Powered by its 2019 CCF grant: CSV’s Director of High School Programs and new Director of NetPals to collaborate and develop new STEM internship opportunities for CRLS students among CSV’s 15 corporate partners. Funding also supports professional development for three CSV staff members on Facilitative Leadership for Social Change.
Mass Audubon’s Habitat Education Center & Wildlife Sanctuary
“Our program increases student awareness of the natural world around them, erasing “nature blindness”. During the guided walk, students observe and question their surroundings as they compare the different habitats found at Fresh Pond Alewife Reservation. This short discovery trip elevates their comfort level of being in nature, encouraging them to spend more time outside and value the natural world.

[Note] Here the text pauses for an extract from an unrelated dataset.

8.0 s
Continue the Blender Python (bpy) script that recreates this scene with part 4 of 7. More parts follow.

“Mass Audubon specializes in these informal environmental educations programs and can offer professional development to ‘teach a teacher how to fish’ and become confident to take their classes outside themselves.” — Gary Clayton, President
Powered by its 2019 CCF grant: The Local Wildlife Project, which takes place at the CPS Maynard Ecology Center at Fresh Pond, served all 2nd-grade classrooms in Cambridge.

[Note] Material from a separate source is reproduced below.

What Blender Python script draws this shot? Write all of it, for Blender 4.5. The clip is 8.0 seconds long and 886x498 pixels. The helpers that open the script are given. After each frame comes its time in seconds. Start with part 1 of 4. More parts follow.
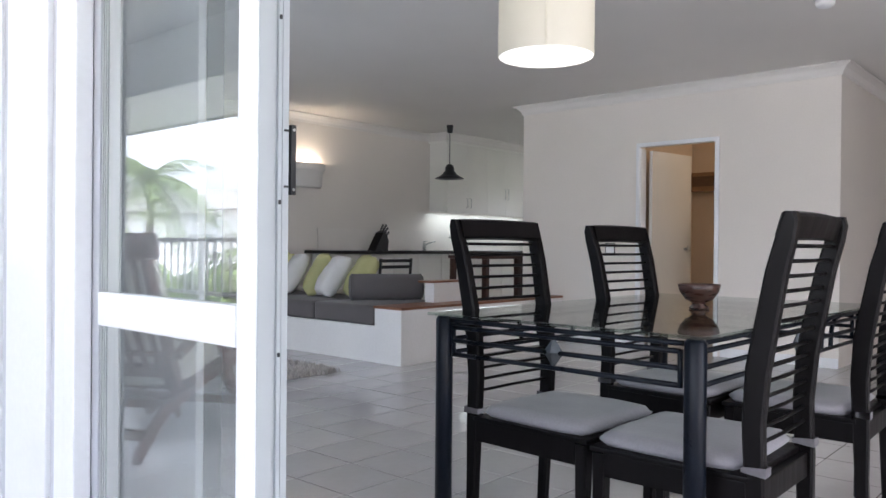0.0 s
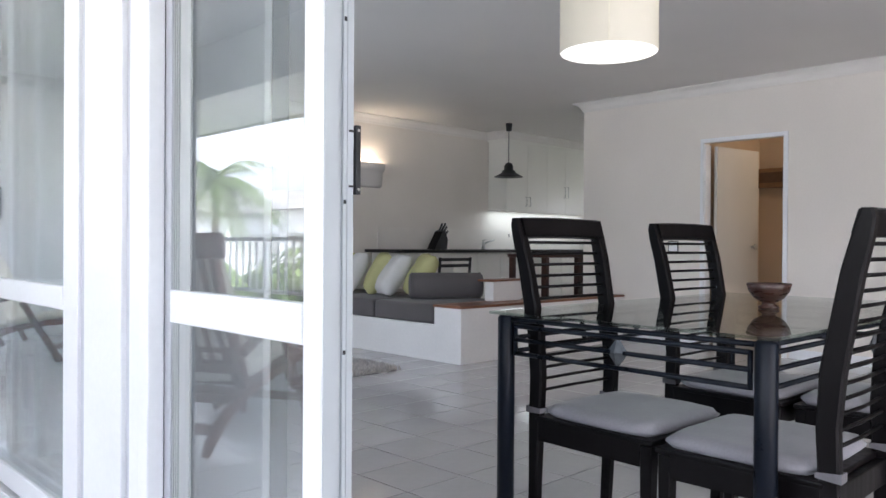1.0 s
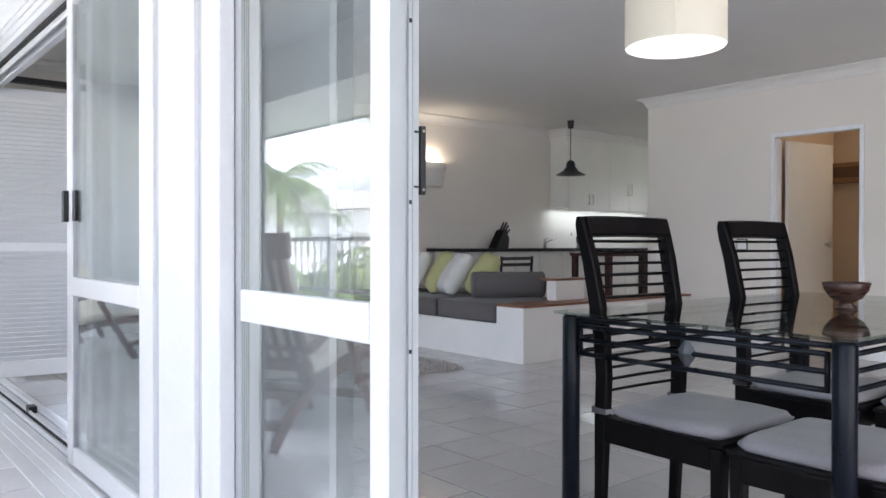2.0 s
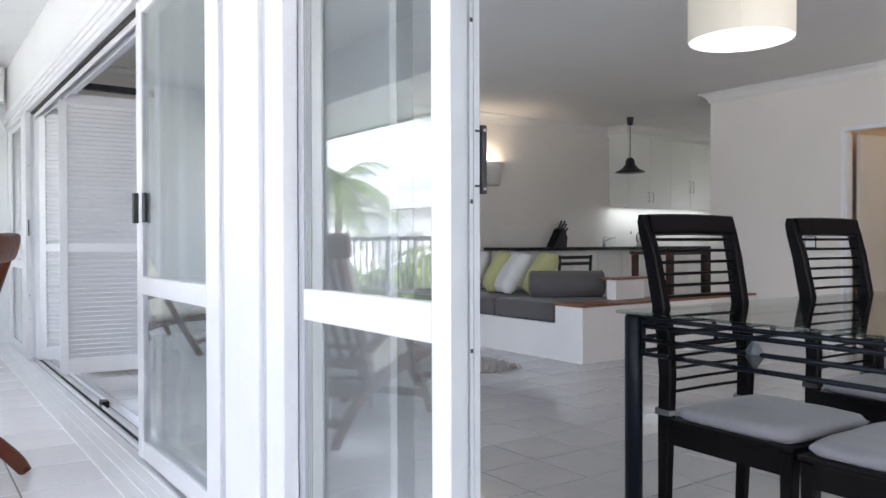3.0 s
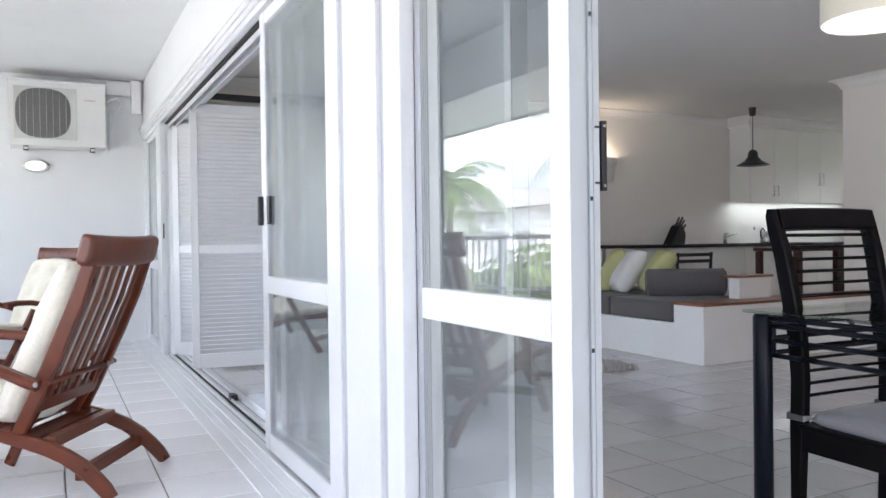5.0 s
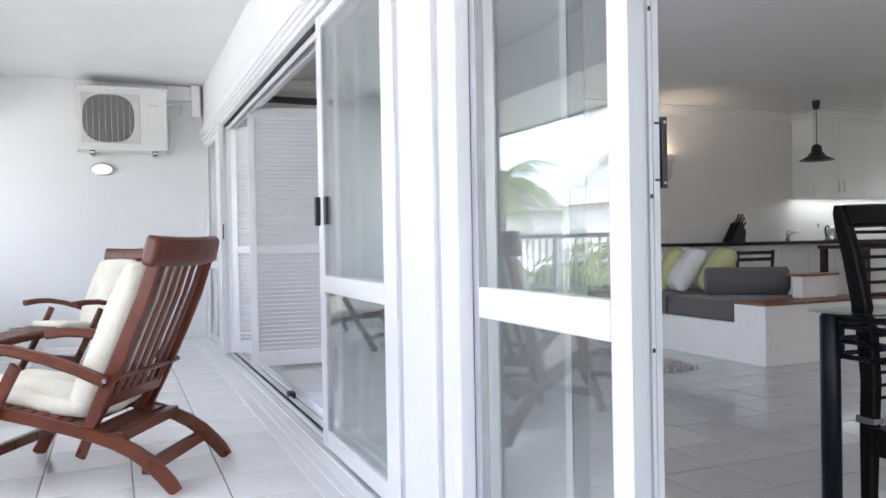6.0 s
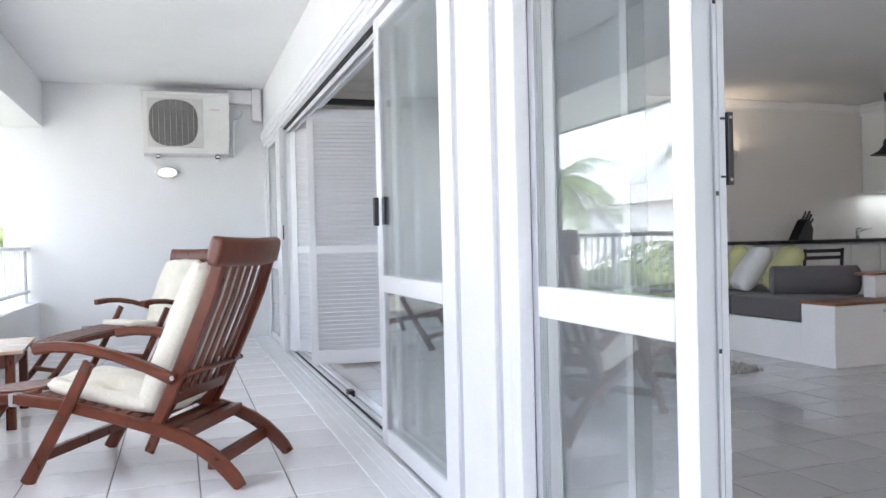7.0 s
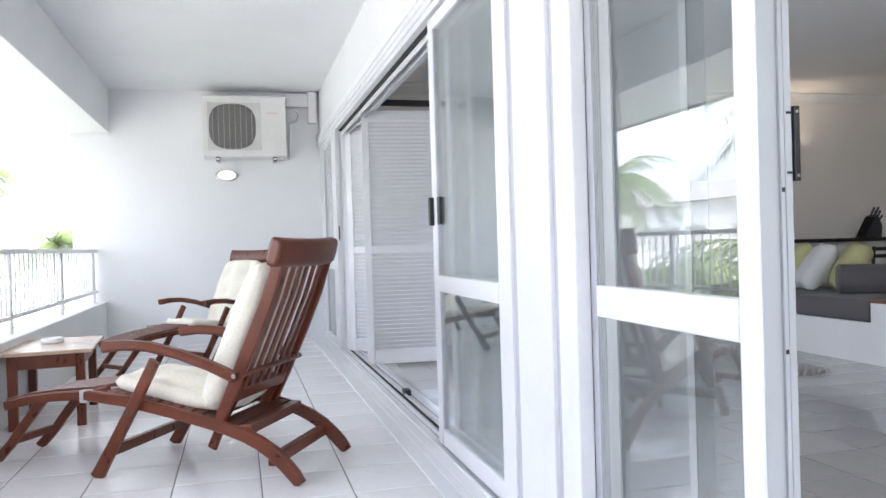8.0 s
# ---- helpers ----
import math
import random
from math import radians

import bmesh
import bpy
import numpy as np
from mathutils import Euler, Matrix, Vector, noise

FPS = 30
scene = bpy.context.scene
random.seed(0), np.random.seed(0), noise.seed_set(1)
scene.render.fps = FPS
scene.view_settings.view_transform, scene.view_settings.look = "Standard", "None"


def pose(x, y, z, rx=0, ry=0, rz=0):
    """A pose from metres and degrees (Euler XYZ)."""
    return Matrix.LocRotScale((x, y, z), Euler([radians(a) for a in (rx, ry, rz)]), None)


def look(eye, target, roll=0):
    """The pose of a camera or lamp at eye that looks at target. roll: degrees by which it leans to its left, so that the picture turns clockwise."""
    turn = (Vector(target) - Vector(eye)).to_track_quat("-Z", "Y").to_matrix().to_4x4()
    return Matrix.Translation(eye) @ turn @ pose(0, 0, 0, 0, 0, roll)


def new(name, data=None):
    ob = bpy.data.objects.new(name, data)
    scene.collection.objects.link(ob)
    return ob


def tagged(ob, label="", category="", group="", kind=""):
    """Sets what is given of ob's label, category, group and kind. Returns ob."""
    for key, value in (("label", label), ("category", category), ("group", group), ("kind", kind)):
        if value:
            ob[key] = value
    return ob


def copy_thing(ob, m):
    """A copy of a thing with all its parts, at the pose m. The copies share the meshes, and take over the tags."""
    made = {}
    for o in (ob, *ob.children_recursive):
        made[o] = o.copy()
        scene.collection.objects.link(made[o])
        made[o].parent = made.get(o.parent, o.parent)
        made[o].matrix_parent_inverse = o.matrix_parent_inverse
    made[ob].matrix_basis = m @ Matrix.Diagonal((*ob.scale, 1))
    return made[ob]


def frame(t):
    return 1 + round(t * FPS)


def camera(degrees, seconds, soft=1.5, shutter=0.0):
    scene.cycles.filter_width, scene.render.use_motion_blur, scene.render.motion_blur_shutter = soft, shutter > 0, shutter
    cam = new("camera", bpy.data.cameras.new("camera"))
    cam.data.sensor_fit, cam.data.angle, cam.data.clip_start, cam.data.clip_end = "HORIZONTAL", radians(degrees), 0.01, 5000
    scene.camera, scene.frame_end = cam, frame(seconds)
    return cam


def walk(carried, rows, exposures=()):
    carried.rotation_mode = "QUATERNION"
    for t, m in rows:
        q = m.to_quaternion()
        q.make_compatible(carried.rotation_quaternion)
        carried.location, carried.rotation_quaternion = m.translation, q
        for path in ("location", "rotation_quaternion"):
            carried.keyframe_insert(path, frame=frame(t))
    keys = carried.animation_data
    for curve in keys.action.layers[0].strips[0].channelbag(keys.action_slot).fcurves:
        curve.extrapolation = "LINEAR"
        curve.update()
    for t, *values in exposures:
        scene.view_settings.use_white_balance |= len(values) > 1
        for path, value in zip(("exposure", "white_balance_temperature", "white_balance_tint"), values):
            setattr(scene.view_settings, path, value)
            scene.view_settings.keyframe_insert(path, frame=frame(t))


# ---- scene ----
cam = camera(60.2, 8.0)
PATH = [
    (0, (-0.000, 0.000, 1.010, 89.77, -0.52, -48.58)),
    (0.5, (-0.003, 0.003, 1.010, 89.69, -0.51, -46.39)),
    (1, (-0.008, 0.008, 1.010, 89.64, -0.38, -44.22)),
    (1.5, (-0.012, 0.011, 1.011, 89.59, -0.23, -41.91)),
    (3, (-0.024, 0.020, 1.012, 89.48, 0.16, -35.44)),
    (3.5, (-0.028, 0.022, 1.012, 89.47, 0.31, -33.32)),
    (4, (-0.032, 0.025, 1.012, 89.46, 0.50, -31.21)),
    (4.5, (-0.036, 0.027, 1.012, 89.46, 0.62, -29.17)),
    (6, (-0.049, 0.032, 1.012, 89.46, 1.04, -23.22)),
    (6.5, (-0.054, 0.034, 1.012, 89.48, 1.19, -21.18)),
    (7, (-0.058, 0.035, 1.012, 89.51, 1.33, -19.04)),
    (7.5, (-0.063, 0.036, 1.012, 89.55, 1.46, -17.02)),
    (8, (-0.067, 0.036, 1.012, 89.59, 1.67, -15.03)),
]
walk(cam, [(t, pose(*p)) for t, p in PATH], [(0.0, 1.98, 6030, 14), (8.0, 1.96, 6030, 14)])

# ---- light ----
world = bpy.data.worlds.new("sky")
scene.world = world
world.use_nodes = True
wn = world.node_tree
sky = wn.nodes.new("ShaderNodeTexSky")
sky.sky_type = "NISHITA"
sky.sun_disc = False
sky.sun_elevation = radians(64)
sky.sun_rotation = radians(120)
sky.dust_density = 3.0
wn.nodes["Background"].inputs["Strength"].default_value = 0.15
haze = wn.nodes.new("ShaderNodeHueSaturation")
haze.inputs["Saturation"].default_value = 0.22
haze.inputs["Value"].default_value = 1.95
wn.links.new(sky.outputs[0], haze.inputs["Color"])
wn.links.new(haze.outputs[0], wn.nodes["Background"].inputs["Color"])


def lamp(name, kind, energy, colour, m, **more):
    data = bpy.data.lights.new(name, kind)
    data.energy, data.color = energy, colour
    for key, value in more.items():
        if key == "size":
            data.size = value
        elif key == "size_y":
            data.shape = "RECTANGLE"
            data.size_y = value
        elif key == "angle":
            data.angle = value
        elif key == "radius":
            data.shadow_soft_size = value
    ob = new(name, data)
    ob.matrix_world = m
    return ob


SUN_FROM = Vector((0.42, -0.25, 1.0))
lamp("sun", "SUN", 4.2, (1.0, 0.96, 0.9), look(SUN_FROM * 20, (0, 0, 0)), angle=radians(0.6))
lamp("opening_daylight", "AREA", 17.5, (1.0, 0.93, 0.92), look((1.0, -1.9, 1.05), (4.0, -1.6, 1.1)), size=2.4, size_y=1.9)
lamp("far_opening_daylight", "AREA", 5.0, (0.70, 0.83, 1.0), look((1.09, 4.5, 1.0), (3.5, 4.2, 0.8)), size=1.5, size_y=1.85)
# Added fill, out of view, that brightens the kitchen cabinets.
lamp("kitchen_fill", "AREA", 0.8, (0.95, 0.97, 1.0), look((10.47, 5.95, 1.6), (9.0, 6.15, 1.6)), size=0.6, size_y=0.6)
# Added fill from the unseen dining end; no window is known there.
lamp("dining_fill", "AREA", 3.4, (0.95, 0.95, 1.0), look((2.4, -3.26, 1.3), (2.4, 0, 1.1)), size=1.6, size_y=1.95)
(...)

“Discovering Justice teaches students that they play a critical role in the decisions that shape our history, and we ensure students view democratic citizenship as an important part of their identity by the time they reach high school.
“The results of the 2017-18 school year survey showed that 77% of students participating in Children Discovering Justice demonstrated moderate to strong gains in civic knowledge, and 55% demonstrated moderate to strong gains in civic dispositions (i.e. political attentiveness, understanding of participatory citizenship, social justice literacy and connection to the community). More than 75% of participating teachers feel better equipped to teach civics and current events to their students.” — Ann Gogol, Chief Operating Officer
Powered by its 2019 CCF grant: The K-8 literacy-based, experiential curriculum in social studies and civics gives Cambridge students a deeper understanding of democracy.